By its very nature, the Pebble Beach Concours is an anachronism. With rare exception, the vehicles outside the Lodge are at least a half century old. To critics, the Woodward Dream Cruise is just as much a thing of the past. The Sierra Club notably counter-programs the event, a week before, with its Green Cruise, featuring an array of vehicles running on alternative power.

But to some, like GM Vice Chairman Bob Lutz, the two cruises are “not mutually exclusive.” Indeed, though the 77-year-old executive is an unabashed fan of performance cars, and a skeptic when it comes to global warming, he’s also the man behind the Chevrolet Volt plug-in hybrid and the broader GM push into “electrification.”

Battery power, Lutz notes, “has some real advantages when it comes to performance.” Unlike a conventional, gasoline engine, electric motors generate maximum torque the moment they start up.
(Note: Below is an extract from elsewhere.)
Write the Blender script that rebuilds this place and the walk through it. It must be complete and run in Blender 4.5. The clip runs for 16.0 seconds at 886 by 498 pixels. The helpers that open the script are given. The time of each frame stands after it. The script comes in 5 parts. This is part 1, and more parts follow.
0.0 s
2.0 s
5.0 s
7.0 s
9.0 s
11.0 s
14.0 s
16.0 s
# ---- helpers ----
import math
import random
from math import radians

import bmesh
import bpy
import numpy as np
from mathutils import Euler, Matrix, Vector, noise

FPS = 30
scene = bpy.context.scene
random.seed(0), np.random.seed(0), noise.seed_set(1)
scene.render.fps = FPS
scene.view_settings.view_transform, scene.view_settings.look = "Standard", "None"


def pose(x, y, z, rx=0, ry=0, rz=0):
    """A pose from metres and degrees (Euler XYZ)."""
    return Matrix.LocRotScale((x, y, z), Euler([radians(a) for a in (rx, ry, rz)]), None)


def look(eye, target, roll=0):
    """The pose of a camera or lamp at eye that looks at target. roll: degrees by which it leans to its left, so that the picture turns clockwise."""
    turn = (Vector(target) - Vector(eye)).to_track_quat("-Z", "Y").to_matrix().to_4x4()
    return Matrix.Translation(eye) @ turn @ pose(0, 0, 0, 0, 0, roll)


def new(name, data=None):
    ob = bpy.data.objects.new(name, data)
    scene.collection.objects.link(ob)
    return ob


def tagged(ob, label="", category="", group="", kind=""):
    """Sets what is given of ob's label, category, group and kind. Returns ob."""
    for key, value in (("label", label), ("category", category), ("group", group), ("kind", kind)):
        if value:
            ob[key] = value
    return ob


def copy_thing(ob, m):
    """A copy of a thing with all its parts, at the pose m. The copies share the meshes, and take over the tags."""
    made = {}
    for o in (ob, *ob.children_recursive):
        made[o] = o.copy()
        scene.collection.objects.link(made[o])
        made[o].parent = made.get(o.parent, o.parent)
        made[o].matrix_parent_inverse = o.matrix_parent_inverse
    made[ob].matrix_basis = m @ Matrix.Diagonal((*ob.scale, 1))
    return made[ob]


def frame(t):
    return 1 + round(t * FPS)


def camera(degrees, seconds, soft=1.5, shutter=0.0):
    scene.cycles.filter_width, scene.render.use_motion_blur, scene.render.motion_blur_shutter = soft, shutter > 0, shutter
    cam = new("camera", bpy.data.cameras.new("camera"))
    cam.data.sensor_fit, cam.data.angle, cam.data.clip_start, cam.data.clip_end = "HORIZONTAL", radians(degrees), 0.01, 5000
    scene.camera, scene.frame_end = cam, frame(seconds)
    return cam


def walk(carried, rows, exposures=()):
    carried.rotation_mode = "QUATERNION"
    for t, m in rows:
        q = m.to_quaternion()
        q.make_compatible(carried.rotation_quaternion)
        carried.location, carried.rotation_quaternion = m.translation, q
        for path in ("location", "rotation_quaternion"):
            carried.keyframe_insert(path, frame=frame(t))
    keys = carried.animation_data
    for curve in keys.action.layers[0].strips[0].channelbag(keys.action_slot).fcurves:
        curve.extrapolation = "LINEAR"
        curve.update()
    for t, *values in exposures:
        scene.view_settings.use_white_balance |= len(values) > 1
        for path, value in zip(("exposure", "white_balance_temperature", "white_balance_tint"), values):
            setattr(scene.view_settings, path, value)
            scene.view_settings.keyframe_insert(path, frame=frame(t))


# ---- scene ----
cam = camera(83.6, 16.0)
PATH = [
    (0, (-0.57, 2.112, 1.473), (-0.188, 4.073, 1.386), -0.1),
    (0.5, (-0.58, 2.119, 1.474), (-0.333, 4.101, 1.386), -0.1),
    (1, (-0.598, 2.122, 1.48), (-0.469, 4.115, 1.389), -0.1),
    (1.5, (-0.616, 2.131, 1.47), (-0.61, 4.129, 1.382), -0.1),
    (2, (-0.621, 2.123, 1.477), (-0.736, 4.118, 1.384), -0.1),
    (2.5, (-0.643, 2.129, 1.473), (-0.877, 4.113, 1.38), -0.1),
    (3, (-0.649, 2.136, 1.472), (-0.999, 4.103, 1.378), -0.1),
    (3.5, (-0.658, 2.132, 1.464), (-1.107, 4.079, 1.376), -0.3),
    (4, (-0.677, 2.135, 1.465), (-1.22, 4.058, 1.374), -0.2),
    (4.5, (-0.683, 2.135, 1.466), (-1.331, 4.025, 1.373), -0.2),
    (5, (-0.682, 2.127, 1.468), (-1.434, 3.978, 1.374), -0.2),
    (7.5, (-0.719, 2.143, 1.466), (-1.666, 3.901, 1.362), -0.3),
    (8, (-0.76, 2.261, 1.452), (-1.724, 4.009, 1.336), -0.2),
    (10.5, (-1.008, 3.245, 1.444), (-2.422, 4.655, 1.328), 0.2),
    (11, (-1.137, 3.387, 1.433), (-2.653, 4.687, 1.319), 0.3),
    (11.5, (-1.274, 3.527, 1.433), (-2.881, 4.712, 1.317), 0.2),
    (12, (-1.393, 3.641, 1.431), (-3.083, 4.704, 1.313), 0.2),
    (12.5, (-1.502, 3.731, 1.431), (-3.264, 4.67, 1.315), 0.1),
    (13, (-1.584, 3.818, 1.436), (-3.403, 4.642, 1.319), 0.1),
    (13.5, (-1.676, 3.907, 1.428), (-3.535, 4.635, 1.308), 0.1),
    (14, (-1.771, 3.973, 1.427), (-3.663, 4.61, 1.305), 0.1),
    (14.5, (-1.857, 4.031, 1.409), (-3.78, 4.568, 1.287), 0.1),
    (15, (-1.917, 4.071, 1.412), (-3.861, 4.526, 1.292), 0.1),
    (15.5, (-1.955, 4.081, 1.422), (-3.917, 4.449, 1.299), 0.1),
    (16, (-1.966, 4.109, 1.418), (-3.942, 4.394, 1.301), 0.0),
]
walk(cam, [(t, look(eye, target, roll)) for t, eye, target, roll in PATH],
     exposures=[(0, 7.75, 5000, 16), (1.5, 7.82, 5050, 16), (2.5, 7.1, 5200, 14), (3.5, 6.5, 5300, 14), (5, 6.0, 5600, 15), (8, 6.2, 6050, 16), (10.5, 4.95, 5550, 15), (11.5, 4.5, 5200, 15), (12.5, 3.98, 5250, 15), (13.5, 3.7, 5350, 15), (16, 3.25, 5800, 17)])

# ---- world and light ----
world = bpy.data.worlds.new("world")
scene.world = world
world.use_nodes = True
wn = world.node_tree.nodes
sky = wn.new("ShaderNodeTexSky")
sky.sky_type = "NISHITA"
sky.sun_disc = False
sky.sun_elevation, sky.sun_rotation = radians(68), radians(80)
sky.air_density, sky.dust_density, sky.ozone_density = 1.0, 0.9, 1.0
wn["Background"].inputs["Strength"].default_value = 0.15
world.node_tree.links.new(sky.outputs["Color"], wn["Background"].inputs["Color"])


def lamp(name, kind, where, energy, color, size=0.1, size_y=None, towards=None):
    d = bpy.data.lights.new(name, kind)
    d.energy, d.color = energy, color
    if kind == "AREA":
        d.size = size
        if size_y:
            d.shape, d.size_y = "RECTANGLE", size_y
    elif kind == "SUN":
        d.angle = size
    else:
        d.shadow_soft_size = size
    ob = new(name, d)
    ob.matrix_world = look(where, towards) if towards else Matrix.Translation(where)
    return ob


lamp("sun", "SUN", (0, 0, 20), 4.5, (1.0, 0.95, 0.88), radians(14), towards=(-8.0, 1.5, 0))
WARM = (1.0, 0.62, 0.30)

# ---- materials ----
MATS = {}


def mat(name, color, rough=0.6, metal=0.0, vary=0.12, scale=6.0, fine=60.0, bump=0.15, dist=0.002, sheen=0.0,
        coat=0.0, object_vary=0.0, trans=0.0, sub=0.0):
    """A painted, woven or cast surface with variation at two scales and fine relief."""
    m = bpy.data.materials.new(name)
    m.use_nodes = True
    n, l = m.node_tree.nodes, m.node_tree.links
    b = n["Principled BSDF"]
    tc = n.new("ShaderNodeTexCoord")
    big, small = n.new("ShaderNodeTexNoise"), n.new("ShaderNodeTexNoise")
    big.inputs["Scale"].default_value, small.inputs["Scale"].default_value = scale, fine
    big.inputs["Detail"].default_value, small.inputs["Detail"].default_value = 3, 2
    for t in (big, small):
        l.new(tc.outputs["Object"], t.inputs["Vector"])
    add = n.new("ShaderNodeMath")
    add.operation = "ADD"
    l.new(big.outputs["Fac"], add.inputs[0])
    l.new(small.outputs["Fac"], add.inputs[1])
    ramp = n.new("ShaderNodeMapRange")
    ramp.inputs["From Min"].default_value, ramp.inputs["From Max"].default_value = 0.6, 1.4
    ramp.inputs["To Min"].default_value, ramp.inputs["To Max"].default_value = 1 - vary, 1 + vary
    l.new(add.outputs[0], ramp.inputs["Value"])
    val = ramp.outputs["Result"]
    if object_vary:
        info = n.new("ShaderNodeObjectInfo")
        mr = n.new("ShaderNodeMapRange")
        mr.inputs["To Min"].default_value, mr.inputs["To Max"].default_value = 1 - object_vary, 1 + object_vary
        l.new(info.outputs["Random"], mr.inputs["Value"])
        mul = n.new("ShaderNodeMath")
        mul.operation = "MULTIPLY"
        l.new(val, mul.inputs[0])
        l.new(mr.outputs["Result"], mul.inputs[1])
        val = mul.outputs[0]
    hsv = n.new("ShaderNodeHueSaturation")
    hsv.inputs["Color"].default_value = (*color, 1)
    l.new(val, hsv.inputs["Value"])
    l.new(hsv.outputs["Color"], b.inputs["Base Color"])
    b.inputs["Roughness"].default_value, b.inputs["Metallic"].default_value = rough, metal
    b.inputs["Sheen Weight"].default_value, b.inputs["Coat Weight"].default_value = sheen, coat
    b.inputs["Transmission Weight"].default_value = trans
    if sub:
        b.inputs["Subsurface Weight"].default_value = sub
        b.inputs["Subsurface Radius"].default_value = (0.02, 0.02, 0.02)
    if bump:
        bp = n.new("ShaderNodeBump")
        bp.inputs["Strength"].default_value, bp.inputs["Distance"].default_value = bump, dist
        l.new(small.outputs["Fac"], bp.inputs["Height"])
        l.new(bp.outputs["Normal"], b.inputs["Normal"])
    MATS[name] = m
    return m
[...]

And that could have given them a real leg up on some of the original Woodward cruisers during Detroit’s golden era.

Significantly, the new Tesla Roadster, with its 6800 laptop computer-derived batteries, can launch from 0 to 60 in about four seconds, about as fast as a Porsche 911 or Ford’s Mustang spin-off, the Shelby Cobra.

Sure, more mundane “green machines,” like the Toyota Prius or Honda Insight, will likely never set hearts aflutter at the Concours d’Elegance or Woodward Dream Cruiser, but as long as there’s a demand for more passion and performance, manufacturers will likely find a way to keep delivering it.